Exercise objective: Count every line that includes the string "kind" in the entries that follow. Nothing besides the number is needed.

Records for processing:
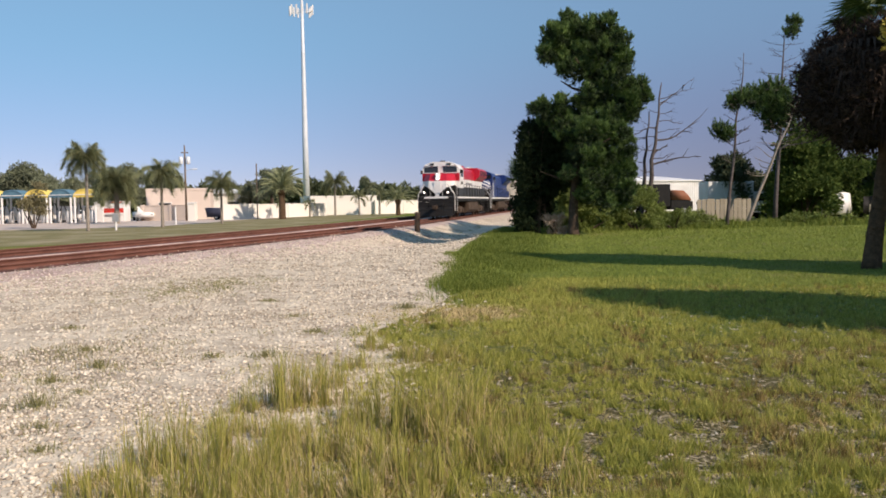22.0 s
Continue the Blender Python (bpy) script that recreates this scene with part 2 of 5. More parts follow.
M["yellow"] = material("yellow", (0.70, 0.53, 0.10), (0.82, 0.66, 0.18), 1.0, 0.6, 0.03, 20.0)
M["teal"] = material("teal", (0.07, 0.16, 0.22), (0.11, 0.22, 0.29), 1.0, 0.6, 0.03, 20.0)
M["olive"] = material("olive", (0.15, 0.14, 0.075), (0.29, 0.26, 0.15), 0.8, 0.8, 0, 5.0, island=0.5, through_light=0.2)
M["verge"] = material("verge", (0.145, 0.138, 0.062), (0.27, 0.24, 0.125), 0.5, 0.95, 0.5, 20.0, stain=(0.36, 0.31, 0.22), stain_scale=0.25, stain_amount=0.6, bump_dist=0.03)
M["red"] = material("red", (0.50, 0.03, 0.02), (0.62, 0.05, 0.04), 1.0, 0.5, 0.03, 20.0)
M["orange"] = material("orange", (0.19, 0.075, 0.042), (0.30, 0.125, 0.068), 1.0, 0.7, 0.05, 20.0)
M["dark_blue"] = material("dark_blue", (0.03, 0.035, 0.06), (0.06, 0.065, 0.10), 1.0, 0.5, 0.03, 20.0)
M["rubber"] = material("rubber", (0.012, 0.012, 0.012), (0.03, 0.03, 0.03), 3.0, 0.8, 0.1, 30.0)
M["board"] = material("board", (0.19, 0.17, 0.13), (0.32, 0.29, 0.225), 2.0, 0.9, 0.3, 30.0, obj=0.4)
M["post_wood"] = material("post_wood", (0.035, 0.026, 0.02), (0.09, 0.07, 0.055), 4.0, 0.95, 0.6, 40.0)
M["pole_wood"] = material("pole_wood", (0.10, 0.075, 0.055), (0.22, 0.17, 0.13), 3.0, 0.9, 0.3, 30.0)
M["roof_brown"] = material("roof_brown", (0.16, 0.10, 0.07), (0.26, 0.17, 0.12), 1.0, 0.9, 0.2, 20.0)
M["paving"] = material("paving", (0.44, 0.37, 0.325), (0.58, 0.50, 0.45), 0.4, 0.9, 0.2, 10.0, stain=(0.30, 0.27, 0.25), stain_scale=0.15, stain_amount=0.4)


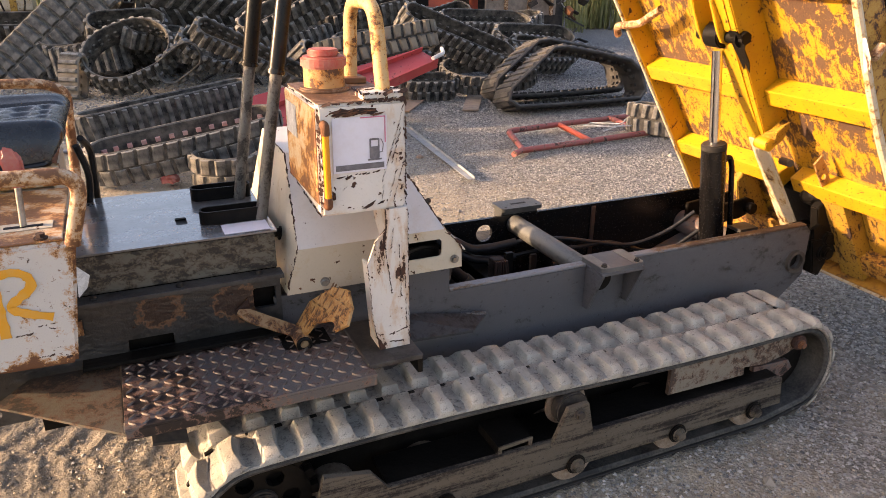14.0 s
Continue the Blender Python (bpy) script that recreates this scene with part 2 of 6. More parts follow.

==

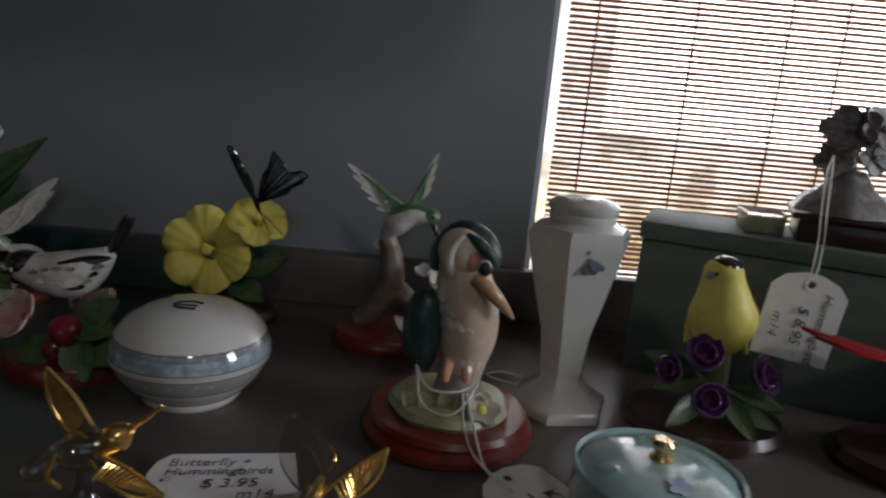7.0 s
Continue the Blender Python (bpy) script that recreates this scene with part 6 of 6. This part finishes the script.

--

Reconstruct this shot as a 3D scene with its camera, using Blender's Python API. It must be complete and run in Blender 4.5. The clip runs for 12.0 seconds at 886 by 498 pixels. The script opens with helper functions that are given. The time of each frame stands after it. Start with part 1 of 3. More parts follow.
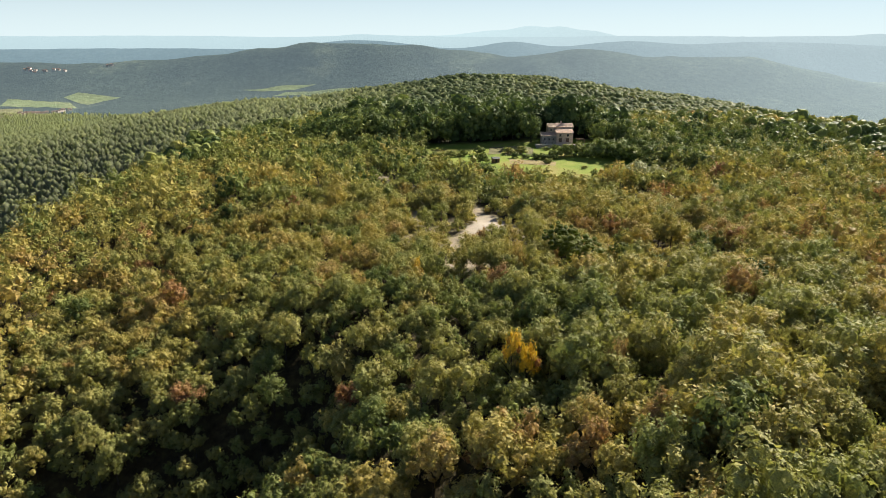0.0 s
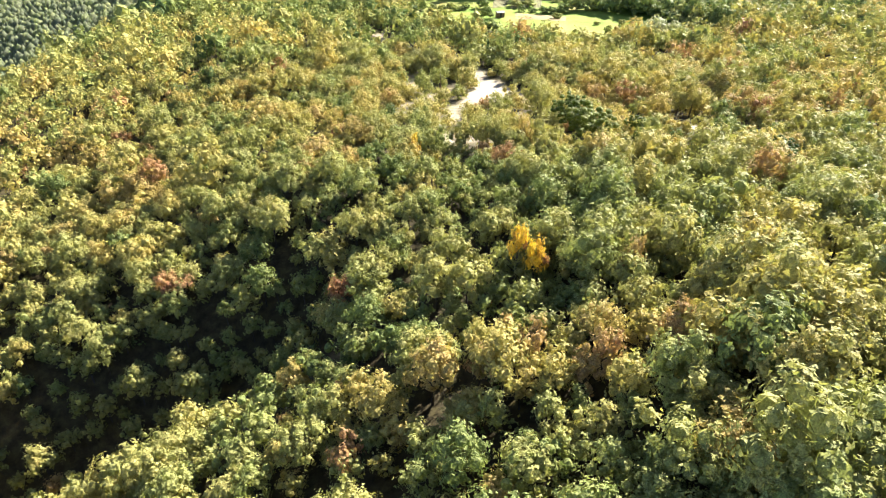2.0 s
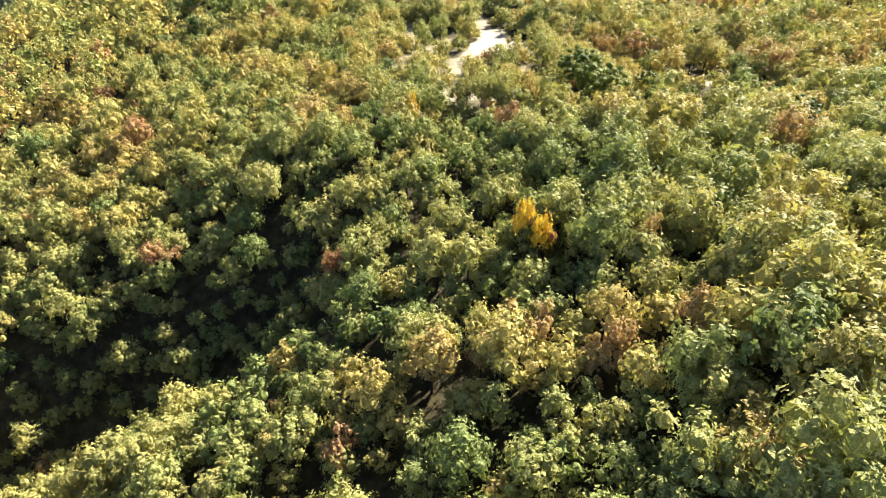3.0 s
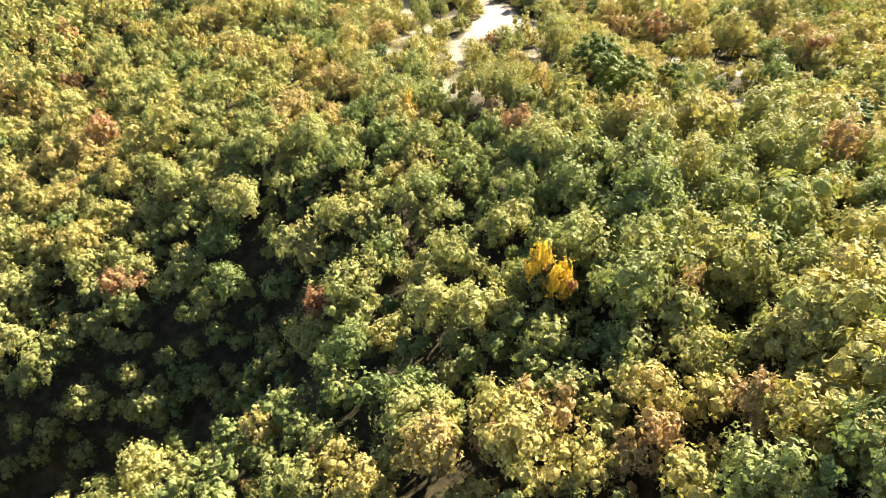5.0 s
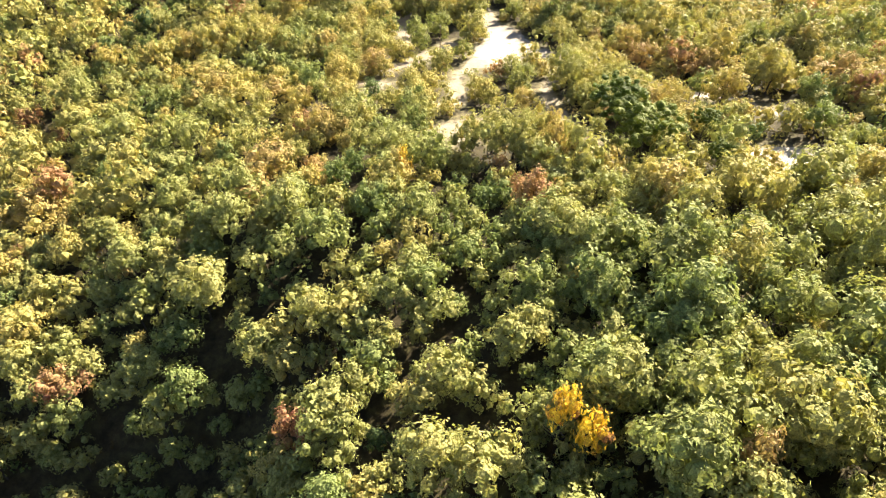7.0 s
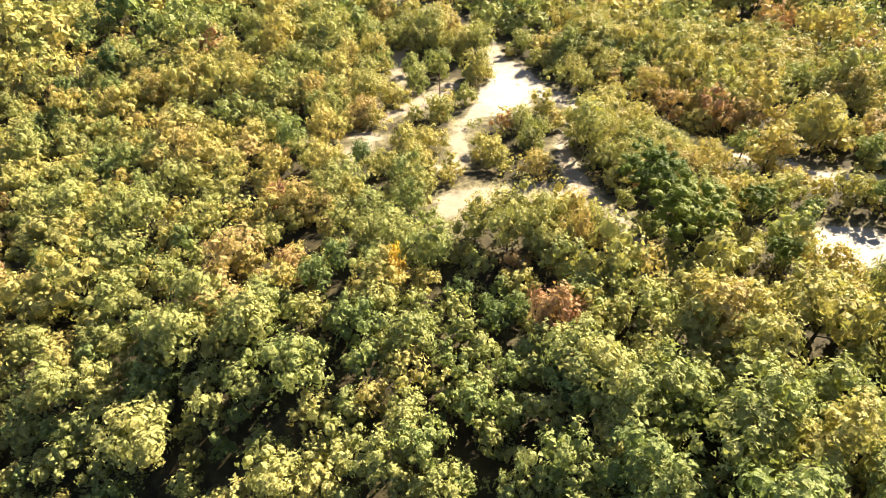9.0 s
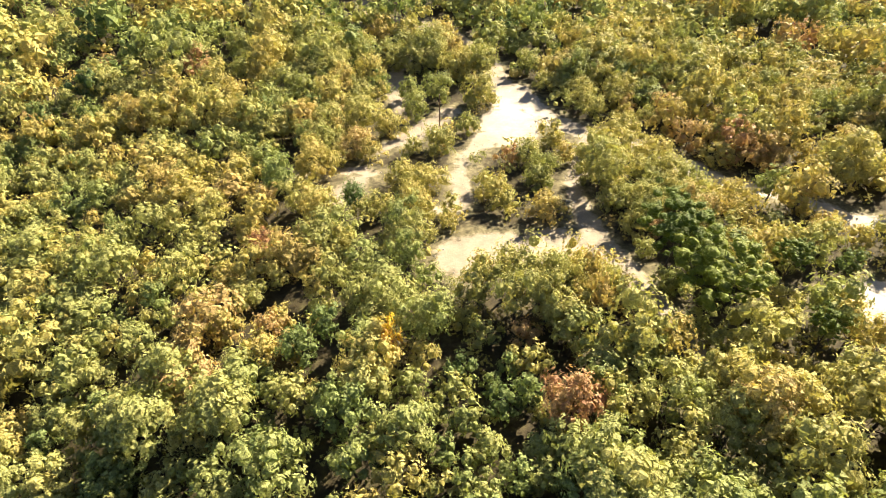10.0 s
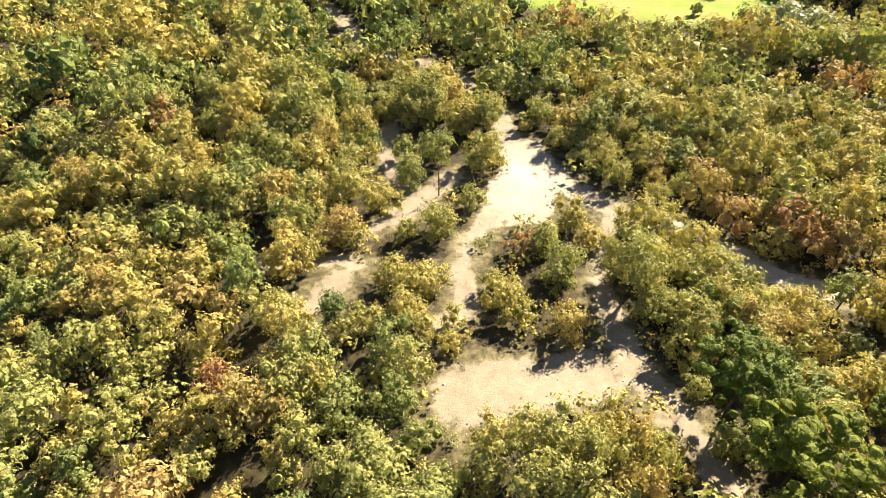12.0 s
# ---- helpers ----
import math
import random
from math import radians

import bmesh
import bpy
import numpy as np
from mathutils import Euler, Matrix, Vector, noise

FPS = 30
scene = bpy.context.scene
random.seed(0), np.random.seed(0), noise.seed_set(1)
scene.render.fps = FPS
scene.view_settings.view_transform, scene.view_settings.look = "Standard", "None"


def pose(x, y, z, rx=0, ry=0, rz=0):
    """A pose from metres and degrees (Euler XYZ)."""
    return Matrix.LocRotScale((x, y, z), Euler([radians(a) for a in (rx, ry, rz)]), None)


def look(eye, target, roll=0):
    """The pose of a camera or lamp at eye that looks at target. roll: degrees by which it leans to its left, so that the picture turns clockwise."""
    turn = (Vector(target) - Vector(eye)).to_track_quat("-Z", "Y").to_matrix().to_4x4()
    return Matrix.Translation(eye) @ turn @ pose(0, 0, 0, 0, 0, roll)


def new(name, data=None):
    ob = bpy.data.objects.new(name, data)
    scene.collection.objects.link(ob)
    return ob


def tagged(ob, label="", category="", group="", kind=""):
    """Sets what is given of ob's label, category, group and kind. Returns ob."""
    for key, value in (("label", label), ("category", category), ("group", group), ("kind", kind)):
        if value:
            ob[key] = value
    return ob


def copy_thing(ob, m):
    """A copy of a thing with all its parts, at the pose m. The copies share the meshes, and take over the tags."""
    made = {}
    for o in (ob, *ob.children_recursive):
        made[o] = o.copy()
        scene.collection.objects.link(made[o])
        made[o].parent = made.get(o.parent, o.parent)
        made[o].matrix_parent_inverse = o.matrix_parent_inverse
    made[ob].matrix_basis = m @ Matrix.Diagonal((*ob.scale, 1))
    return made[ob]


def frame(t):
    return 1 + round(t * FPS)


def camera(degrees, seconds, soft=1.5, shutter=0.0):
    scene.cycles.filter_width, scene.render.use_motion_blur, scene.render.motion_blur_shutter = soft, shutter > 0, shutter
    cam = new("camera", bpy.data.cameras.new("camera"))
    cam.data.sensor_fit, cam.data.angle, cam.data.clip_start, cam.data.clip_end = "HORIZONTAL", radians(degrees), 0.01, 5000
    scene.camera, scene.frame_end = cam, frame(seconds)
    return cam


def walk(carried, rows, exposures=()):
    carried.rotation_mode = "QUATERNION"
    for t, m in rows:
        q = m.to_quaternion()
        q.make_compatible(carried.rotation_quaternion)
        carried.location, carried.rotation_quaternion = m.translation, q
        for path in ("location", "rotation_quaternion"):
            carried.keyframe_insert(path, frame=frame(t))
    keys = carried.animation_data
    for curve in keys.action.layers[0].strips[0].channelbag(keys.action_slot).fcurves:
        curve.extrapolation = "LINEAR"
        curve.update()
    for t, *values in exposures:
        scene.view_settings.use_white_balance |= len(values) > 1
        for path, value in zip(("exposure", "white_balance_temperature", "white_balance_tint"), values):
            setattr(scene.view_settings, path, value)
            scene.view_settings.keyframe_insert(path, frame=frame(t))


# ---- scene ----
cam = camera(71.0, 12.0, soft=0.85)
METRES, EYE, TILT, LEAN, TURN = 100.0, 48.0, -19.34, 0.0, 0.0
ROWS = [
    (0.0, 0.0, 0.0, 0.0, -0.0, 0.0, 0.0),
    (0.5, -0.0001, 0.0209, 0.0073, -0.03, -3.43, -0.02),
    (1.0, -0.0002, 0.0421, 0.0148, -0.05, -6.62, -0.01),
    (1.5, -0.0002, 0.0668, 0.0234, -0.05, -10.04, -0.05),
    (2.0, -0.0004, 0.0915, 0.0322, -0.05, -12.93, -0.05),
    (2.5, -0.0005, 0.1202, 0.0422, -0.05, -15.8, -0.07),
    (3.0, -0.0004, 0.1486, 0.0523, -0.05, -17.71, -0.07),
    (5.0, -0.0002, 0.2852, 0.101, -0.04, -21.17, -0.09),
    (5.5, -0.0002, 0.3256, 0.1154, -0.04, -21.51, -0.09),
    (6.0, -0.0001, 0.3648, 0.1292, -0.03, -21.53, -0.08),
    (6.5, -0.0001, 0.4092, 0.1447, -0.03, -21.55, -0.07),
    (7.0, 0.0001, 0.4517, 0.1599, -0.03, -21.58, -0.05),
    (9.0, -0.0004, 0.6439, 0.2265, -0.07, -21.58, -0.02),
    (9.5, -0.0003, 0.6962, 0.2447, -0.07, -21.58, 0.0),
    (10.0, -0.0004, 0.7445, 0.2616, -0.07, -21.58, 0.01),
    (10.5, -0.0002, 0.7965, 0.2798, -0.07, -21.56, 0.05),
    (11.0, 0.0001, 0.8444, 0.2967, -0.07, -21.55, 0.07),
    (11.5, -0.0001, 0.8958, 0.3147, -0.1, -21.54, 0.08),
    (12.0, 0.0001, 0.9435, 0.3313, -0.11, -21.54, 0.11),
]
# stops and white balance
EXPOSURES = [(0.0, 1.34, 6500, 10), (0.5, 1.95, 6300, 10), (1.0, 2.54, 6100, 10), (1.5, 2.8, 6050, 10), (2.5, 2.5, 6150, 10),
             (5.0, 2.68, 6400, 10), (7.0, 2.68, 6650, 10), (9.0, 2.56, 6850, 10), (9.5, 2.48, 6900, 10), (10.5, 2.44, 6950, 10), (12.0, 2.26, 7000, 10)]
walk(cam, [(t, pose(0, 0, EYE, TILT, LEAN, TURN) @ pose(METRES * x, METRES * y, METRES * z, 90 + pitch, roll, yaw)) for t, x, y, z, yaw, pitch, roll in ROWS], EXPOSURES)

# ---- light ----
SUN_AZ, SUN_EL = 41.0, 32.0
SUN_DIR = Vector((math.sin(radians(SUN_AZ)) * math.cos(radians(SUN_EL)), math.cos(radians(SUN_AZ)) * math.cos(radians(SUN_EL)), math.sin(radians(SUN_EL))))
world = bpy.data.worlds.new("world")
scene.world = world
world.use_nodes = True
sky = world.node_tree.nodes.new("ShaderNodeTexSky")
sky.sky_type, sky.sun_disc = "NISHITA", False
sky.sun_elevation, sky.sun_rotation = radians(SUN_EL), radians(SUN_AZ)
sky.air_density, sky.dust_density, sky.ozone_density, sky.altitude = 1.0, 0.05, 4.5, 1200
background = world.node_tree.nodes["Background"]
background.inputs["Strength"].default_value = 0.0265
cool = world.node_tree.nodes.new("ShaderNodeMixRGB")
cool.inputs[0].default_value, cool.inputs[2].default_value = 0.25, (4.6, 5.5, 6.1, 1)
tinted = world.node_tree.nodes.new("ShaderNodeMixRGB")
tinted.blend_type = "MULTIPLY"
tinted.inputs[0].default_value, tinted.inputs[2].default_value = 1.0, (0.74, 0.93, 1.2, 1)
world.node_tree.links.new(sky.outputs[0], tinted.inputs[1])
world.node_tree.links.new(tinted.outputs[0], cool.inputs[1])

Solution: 3